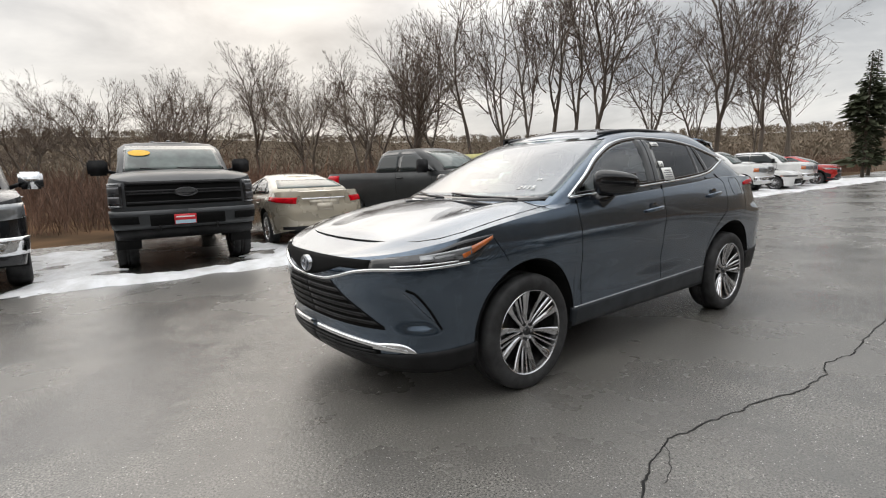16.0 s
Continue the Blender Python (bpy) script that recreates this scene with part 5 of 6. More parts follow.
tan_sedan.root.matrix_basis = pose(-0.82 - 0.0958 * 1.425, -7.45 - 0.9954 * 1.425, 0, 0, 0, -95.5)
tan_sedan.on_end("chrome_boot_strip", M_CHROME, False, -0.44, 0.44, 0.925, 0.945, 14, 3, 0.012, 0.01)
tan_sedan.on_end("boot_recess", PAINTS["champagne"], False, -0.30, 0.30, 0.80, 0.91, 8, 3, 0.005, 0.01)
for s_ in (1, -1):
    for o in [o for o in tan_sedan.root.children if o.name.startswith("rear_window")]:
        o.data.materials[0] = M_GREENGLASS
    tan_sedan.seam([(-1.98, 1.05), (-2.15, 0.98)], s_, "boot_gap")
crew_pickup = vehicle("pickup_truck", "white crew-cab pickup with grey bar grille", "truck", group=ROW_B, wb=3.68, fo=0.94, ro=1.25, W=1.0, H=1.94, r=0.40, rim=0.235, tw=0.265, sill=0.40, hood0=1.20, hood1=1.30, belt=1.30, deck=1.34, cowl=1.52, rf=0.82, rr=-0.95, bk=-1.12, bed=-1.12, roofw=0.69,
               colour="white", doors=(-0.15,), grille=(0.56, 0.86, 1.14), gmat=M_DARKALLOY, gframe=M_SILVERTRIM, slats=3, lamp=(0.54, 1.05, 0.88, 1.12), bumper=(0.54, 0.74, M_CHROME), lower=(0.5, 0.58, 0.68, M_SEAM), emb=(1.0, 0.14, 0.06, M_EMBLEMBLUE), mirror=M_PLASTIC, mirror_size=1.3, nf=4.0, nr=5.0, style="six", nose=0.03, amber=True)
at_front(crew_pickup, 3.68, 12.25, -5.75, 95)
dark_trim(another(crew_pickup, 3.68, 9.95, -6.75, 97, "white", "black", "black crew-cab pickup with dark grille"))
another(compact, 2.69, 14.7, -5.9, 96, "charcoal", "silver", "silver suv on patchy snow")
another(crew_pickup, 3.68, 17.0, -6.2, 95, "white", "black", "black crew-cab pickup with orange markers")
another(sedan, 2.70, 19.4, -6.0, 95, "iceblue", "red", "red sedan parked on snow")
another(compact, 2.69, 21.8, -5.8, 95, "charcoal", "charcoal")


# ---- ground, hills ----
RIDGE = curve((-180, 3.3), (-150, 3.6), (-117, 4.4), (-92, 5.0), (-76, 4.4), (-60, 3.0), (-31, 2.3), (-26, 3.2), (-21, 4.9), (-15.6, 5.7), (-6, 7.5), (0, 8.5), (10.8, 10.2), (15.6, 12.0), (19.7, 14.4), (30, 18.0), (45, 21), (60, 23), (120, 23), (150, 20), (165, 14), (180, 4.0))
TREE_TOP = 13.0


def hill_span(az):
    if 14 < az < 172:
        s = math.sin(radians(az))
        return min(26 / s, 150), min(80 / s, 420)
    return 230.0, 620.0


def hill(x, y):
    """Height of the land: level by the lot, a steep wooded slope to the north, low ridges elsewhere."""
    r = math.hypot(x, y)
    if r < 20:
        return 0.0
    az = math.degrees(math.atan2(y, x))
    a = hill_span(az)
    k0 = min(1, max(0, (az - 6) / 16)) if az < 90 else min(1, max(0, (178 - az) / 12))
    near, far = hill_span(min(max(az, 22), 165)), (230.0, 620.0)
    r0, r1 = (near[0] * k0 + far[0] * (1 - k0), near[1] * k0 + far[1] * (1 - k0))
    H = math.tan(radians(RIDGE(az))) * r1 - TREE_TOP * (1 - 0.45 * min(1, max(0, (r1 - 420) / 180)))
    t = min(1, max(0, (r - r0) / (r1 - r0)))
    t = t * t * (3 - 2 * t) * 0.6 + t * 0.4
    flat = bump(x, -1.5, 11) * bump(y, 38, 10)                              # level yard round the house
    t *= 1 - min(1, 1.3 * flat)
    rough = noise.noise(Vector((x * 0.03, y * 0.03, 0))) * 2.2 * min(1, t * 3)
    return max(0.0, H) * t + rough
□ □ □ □
Exercise goal: Copy every line of the data word for word, omitting the images.

Solution:
16.0 s
Continue the Blender Python (bpy) script that recreates this scene with part 5 of 6. More parts follow.
tan_sedan.root.matrix_basis = pose(-0.82 - 0.0958 * 1.425, -7.45 - 0.9954 * 1.425, 0, 0, 0, -95.5)
tan_sedan.on_end("chrome_boot_strip", M_CHROME, False, -0.44, 0.44, 0.925, 0.945, 14, 3, 0.012, 0.01)
tan_sedan.on_end("boot_recess", PAINTS["champagne"], False, -0.30, 0.30, 0.80, 0.91, 8, 3, 0.005, 0.01)
for s_ in (1, -1):
    for o in [o for o in tan_sedan.root.children if o.name.startswith("rear_window")]:
        o.data.materials[0] = M_GREENGLASS
    tan_sedan.seam([(-1.98, 1.05), (-2.15, 0.98)], s_, "boot_gap")
crew_pickup = vehicle("pickup_truck", "white crew-cab pickup with grey bar grille", "truck", group=ROW_B, wb=3.68, fo=0.94, ro=1.25, W=1.0, H=1.94, r=0.40, rim=0.235, tw=0.265, sill=0.40, hood0=1.20, hood1=1.30, belt=1.30, deck=1.34, cowl=1.52, rf=0.82, rr=-0.95, bk=-1.12, bed=-1.12, roofw=0.69,
               colour="white", doors=(-0.15,), grille=(0.56, 0.86, 1.14), gmat=M_DARKALLOY, gframe=M_SILVERTRIM, slats=3, lamp=(0.54, 1.05, 0.88, 1.12), bumper=(0.54, 0.74, M_CHROME), lower=(0.5, 0.58, 0.68, M_SEAM), emb=(1.0, 0.14, 0.06, M_EMBLEMBLUE), mirror=M_PLASTIC, mirror_size=1.3, nf=4.0, nr=5.0, style="six", nose=0.03, amber=True)
at_front(crew_pickup, 3.68, 12.25, -5.75, 95)
dark_trim(another(crew_pickup, 3.68, 9.95, -6.75, 97, "white", "black", "black crew-cab pickup with dark grille"))
another(compact, 2.69, 14.7, -5.9, 96, "charcoal", "silver", "silver suv on patchy snow")
another(crew_pickup, 3.68, 17.0, -6.2, 95, "white", "black", "black crew-cab pickup with orange markers")
another(sedan, 2.70, 19.4, -6.0, 95, "iceblue", "red", "red sedan parked on snow")
another(compact, 2.69, 21.8, -5.8, 95, "charcoal", "charcoal")


# ---- ground, hills ----
RIDGE = curve((-180, 3.3), (-150, 3.6), (-117, 4.4), (-92, 5.0), (-76, 4.4), (-60, 3.0), (-31, 2.3), (-26, 3.2), (-21, 4.9), (-15.6, 5.7), (-6, 7.5), (0, 8.5), (10.8, 10.2), (15.6, 12.0), (19.7, 14.4), (30, 18.0), (45, 21), (60, 23), (120, 23), (150, 20), (165, 14), (180, 4.0))
TREE_TOP = 13.0


def hill_span(az):
    if 14 < az < 172:
        s = math.sin(radians(az))
        return min(26 / s, 150), min(80 / s, 420)
    return 230.0, 620.0


def hill(x, y):
    """Height of the land: level by the lot, a steep wooded slope to the north, low ridges elsewhere."""
    r = math.hypot(x, y)
    if r < 20:
        return 0.0
    az = math.degrees(math.atan2(y, x))
    a = hill_span(az)
    k0 = min(1, max(0, (az - 6) / 16)) if az < 90 else min(1, max(0, (178 - az) / 12))
    near, far = hill_span(min(max(az, 22), 165)), (230.0, 620.0)
    r0, r1 = (near[0] * k0 + far[0] * (1 - k0), near[1] * k0 + far[1] * (1 - k0))
    H = math.tan(radians(RIDGE(az))) * r1 - TREE_TOP * (1 - 0.45 * min(1, max(0, (r1 - 420) / 180)))
    t = min(1, max(0, (r - r0) / (r1 - r0)))
    t = t * t * (3 - 2 * t) * 0.6 + t * 0.4
    flat = bump(x, -1.5, 11) * bump(y, 38, 10)                              # level yard round the house
    t *= 1 - min(1, 1.3 * flat)
    rough = noise.noise(Vector((x * 0.03, y * 0.03, 0))) * 2.2 * min(1, t * 3)
    return max(0.0, H) * t + rough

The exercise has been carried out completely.